How fast, smooth, and efficient of your React application can be?

React performance optimization is crucial for ensuring that your applications run smoothly and efficiently, especially as they grow in complexity.

Today I want to show you techniques and examples for optimizing the performance of your React applications:

React Memoization and PureComponent.

Let me explain the concepts of React memoization and PureComponent.

Memoization is a technique used in computer science and programming to optimize functions by caching their results based on the input parameters. In the context of React, memoization involves optimizing the rendering of functional components by caching their rendered output and only re-rendering when the input props change. This is achieved using the React.memo() higher-order component or the useMemo() hook.

When you wrap a functional component with React.memo(), it will only re-render when its props have changed. If the props remain the same, React will reuse the previously rendered output, avoiding unnecessary re-renders.

Example:

const MyComponent = React.memo(({ data }) => {
  // Render component based on data
});

PureComponent is a base class provided by React that automatically performs a shallow comparison of the component’s props and state. If there are no changes detected in the props or state, the component will not re-render. This can help in preventing unnecessary re-renders and improving performance, especially when using class components.

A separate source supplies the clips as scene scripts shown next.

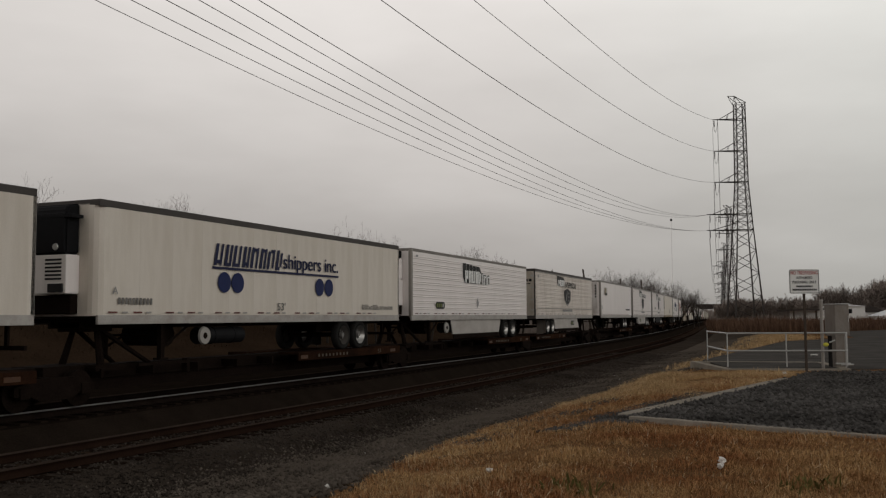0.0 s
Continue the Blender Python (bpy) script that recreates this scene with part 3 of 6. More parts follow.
def grass_sampler(rng, n):
    r = 5.5 + 27 * rng.random(n) ** 1.35
    t = rng.uniform(-0.30, 0.62, n)
    x, y = r * np.sin(t), r * np.cos(t)
    off, s = off_of(x, y)
    edge = np.interp(y, [6.5, 8.3, 11.4, 14, 17, 21, 30], [12.3, 12.1, 11.25, 10.6, 10.0, 10.2, 10.0]) + 0.45 * clump(x, y, 0.7, 3.0) + 0.25 * clump(x, y, 2.5, 9.0)
    k = (off > edge) & ~inside(PAD, x, y) & ~inside(DRIVE, x, y)
    # bare strip of gravel along the kerb
    u = (x - 2.57) * 0.836 - (y - 13.74) * 0.549
    v = (x - 2.57) * 0.549 + (y - 13.74) * 0.836
    k &= ~((u > -0.45 - 0.3 * clump(x, y, 1.2, 5.0)) & (u < 0.5) & (v > -0.75 - 0.5 * clump(x, y, 1.5, 8.0)) & (v < 5.5))
    dens = clump(x, y, 1.1, 7.0)
    k &= rng.random(n) < 0.9 + 0.4 * dens
    x, y, off, s, dens = x[k], y[k], off[k], s[k], dens[k]
    hs = (0.65 + 0.55 * np.clip(dens, -0.6, 1)) * np.where(x > 7.4, np.interp(y, [23.8, 25.8], [1.0, 0.5]), 1.0)
    return np.stack([x, y], -1), np.interp(off, PROFILE_OFF, PROFILE_Z) - 0.01, np.clip(hs, 0.25, 1.4)


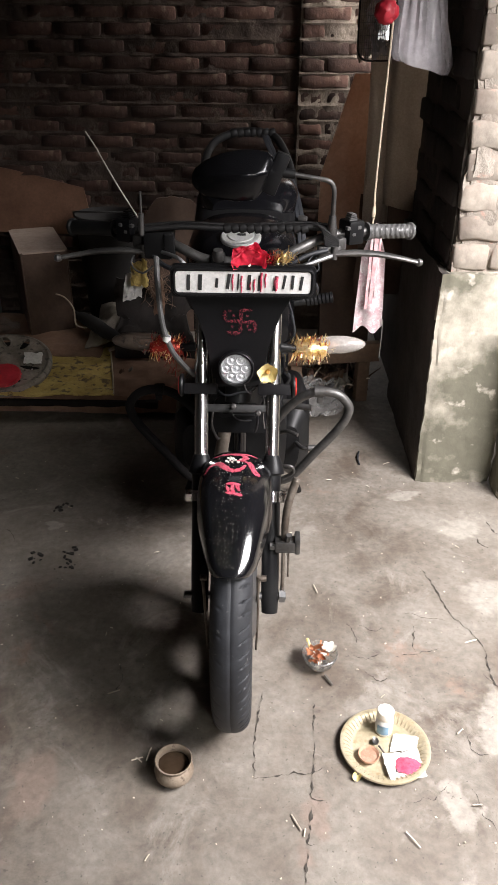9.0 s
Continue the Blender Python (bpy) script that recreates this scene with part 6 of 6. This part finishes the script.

A key difference between PureComponent and regular Component is that you don’t need to manually implement the shouldComponentUpdate method in a PureComponent. The shallow comparison is done internally.

Example:

class MyComponent extends React.PureComponent {
  // Component code
}

• Use React.memo() for functional components when you want to memoize the entire rendering of the component based on its props.
• Use PureComponent for class components when you want to automatically optimize re-renders based on shallow comparisons of props and state.

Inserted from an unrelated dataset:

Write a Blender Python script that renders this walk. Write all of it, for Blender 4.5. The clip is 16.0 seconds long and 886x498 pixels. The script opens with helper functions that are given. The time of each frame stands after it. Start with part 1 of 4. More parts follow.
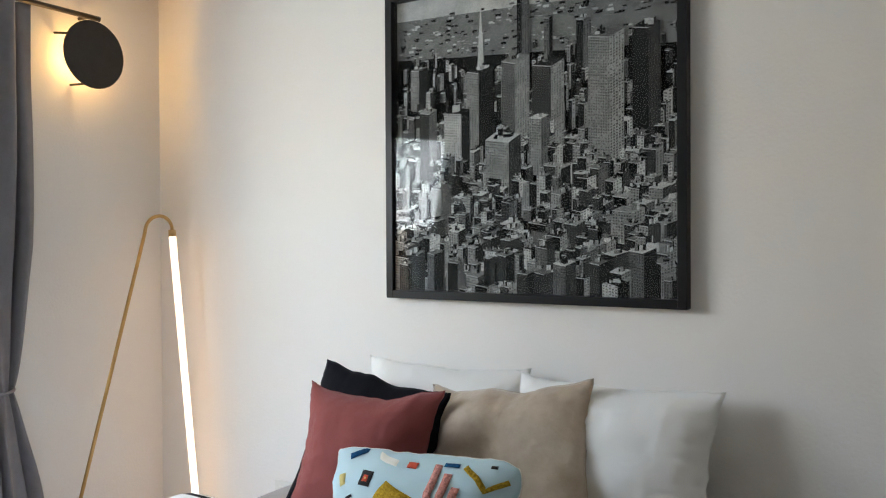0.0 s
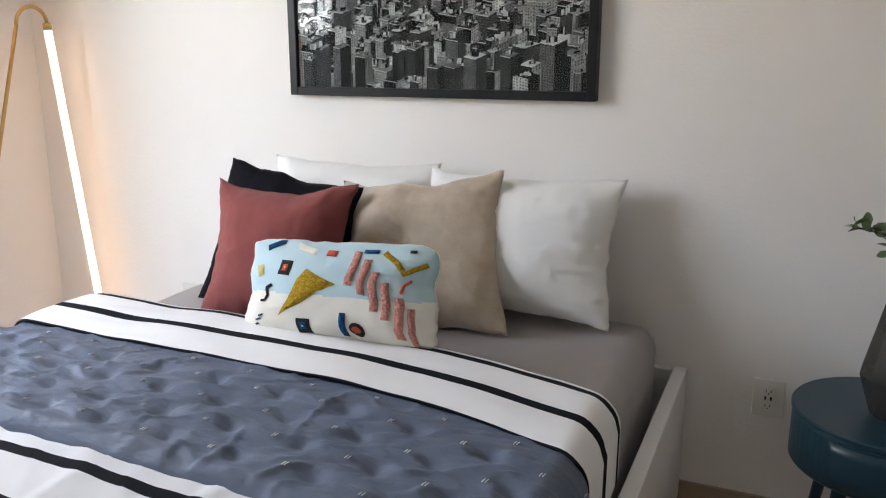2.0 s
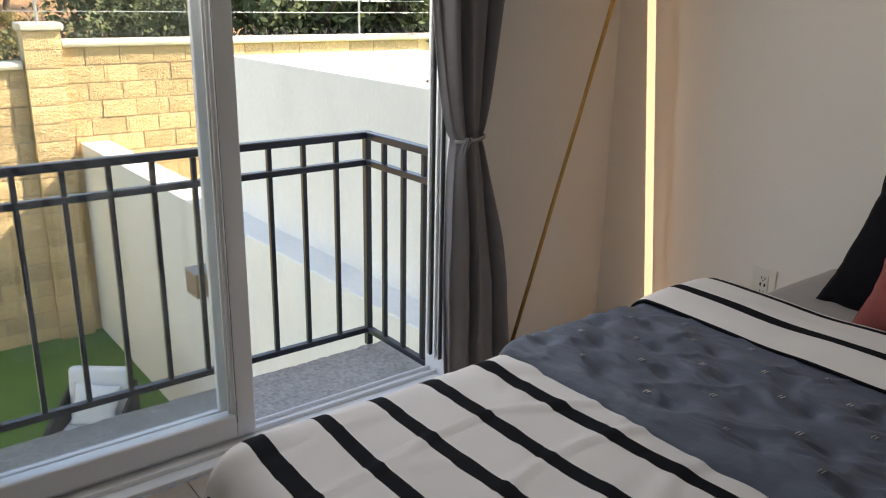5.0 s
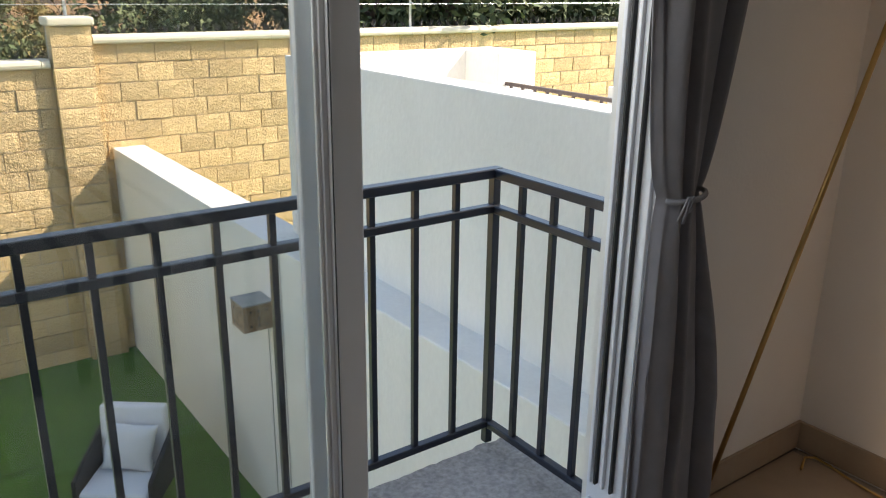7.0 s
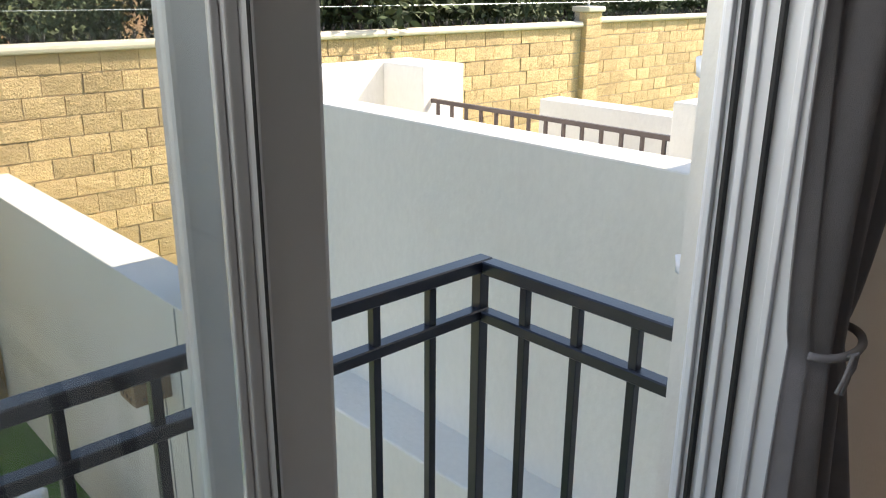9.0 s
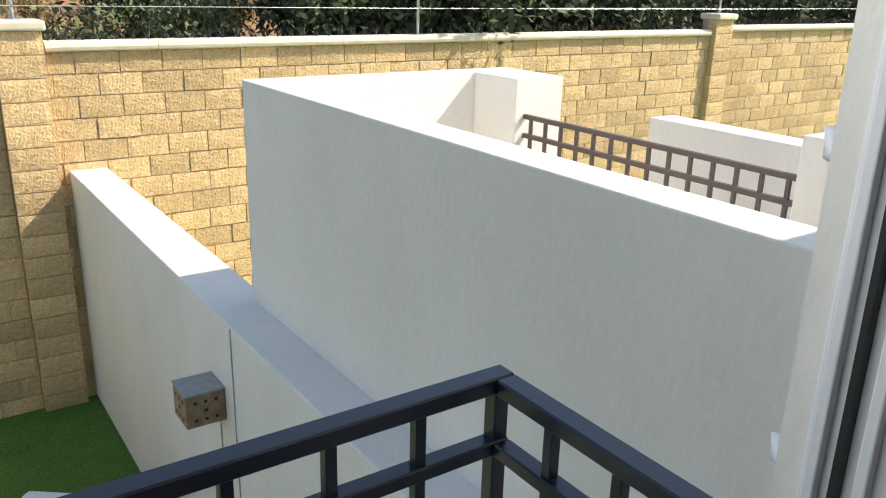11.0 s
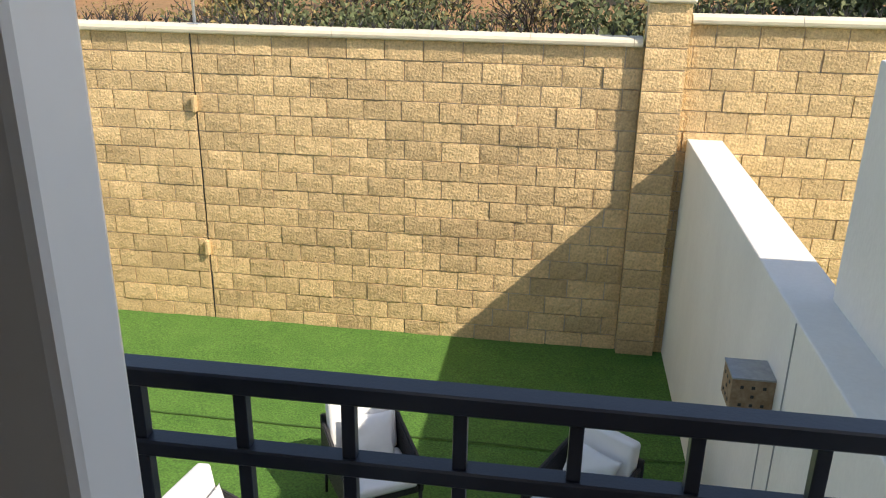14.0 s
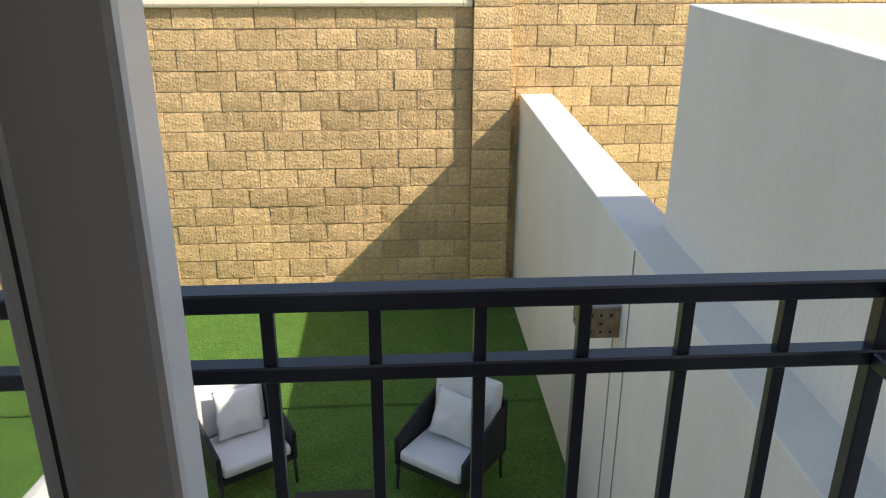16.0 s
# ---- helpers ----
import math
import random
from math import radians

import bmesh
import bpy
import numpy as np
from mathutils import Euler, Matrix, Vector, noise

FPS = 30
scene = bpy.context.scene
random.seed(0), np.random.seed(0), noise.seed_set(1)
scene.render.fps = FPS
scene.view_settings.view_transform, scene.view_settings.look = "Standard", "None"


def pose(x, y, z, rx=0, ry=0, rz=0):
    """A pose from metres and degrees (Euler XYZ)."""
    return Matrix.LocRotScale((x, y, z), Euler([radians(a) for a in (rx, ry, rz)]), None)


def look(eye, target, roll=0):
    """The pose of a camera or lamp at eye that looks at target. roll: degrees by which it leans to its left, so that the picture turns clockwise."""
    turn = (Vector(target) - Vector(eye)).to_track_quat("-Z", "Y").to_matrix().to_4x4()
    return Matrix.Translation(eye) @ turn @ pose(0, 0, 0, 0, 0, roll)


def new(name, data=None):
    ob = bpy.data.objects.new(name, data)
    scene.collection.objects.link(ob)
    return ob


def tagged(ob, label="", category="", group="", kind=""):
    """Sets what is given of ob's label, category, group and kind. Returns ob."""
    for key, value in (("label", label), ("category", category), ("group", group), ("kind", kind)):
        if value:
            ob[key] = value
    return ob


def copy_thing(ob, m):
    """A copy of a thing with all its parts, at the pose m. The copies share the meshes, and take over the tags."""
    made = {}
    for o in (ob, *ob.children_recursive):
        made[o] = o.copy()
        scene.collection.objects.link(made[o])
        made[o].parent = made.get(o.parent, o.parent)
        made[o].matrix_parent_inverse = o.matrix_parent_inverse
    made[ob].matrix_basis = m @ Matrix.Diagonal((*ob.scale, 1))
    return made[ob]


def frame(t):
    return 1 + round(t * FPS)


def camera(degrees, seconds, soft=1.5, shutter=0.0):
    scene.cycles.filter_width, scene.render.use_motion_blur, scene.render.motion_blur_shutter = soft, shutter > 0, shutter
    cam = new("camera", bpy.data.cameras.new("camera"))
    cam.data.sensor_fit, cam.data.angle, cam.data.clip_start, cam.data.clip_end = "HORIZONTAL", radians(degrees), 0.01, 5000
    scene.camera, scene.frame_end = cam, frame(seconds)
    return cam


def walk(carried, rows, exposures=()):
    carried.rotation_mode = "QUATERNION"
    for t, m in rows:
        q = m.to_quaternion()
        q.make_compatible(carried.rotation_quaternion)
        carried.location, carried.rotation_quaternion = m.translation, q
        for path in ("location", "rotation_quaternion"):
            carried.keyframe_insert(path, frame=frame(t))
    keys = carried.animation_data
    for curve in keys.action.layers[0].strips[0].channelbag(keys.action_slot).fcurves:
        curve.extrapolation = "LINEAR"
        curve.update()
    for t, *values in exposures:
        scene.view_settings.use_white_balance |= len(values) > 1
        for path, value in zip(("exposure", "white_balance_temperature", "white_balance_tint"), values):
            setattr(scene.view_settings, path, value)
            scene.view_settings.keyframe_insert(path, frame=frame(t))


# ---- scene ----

Avoid Reconciliation with Keyed Lists:

When rendering lists of components, make sure to provide a unique key prop to each element. This helps React efficiently update and reorder components in the list without unnecessary re-renders.

Example:

const myList = data.map(item => (
  <MyListItem key={item.id} item={item} />
));

Use PureComponent for Class Components:

If you’re using class components, you can extend React’s PureComponent instead of Component. PureComponent implements a shallow comparison of props and state, preventing re-renders when the data hasn’t changed.

Example:

class MyComponent extends React.PureComponent {
  // Component code
}

Use the useCallback() Hook:

The useCallback() hook is used to memoize functions, preventing unnecessary function re-creations. This is particularly useful when passing functions as props to child components.

Example:

const memoizedCallback = useCallback(() => {
  // Function logic
}, [dependency]);

Avoid Inline Function Definitions in Render

Defining functions inside render methods can lead to new function instances being created during each render, which can impact performance. Instead, define functions outside the render method or use useCallback().

// Avoid this:
render() {
  return <button onClick={() => this.handleClick()}>Click me</button>;
}

// Prefer this:
handleClick = () => {
  // Function logic
};

render() {
  return <button onClick={this.handleClick}>Click me</button>;
}

Use the useMemo() Hook for Expensive Computations

The useMemo() hook is used to memoize the results of expensive computations, ensuring that the computation is only done when necessary.

Example:

const expensiveResult = useMemo(() => {
  // Expensive computation
  return result;
}, [dependency]);

Optimize Rendering with React-Window or React-Virtualized

For large lists or grids, consider using libraries like react-window or react-virtualized. These libraries render only the visible items on the screen, improving rendering performance.

Example (react-window):

import { FixedSizeList } from 'react-window';

const MyList = ({ data }) => (
  <FixedSizeList
    height={300}
    width={300}
    itemCount={data.length}
    itemSize={50}
  >
    {({ index, style }) => (
      <div style={style}>{data[index]}</div>
    )}
  </FixedSizeList>
);

These are just a few techniques you can use to optimize the performance of your React applications. Keep in mind that performance optimization might require profiling and testing to find the most effective optimizations for your specific use case.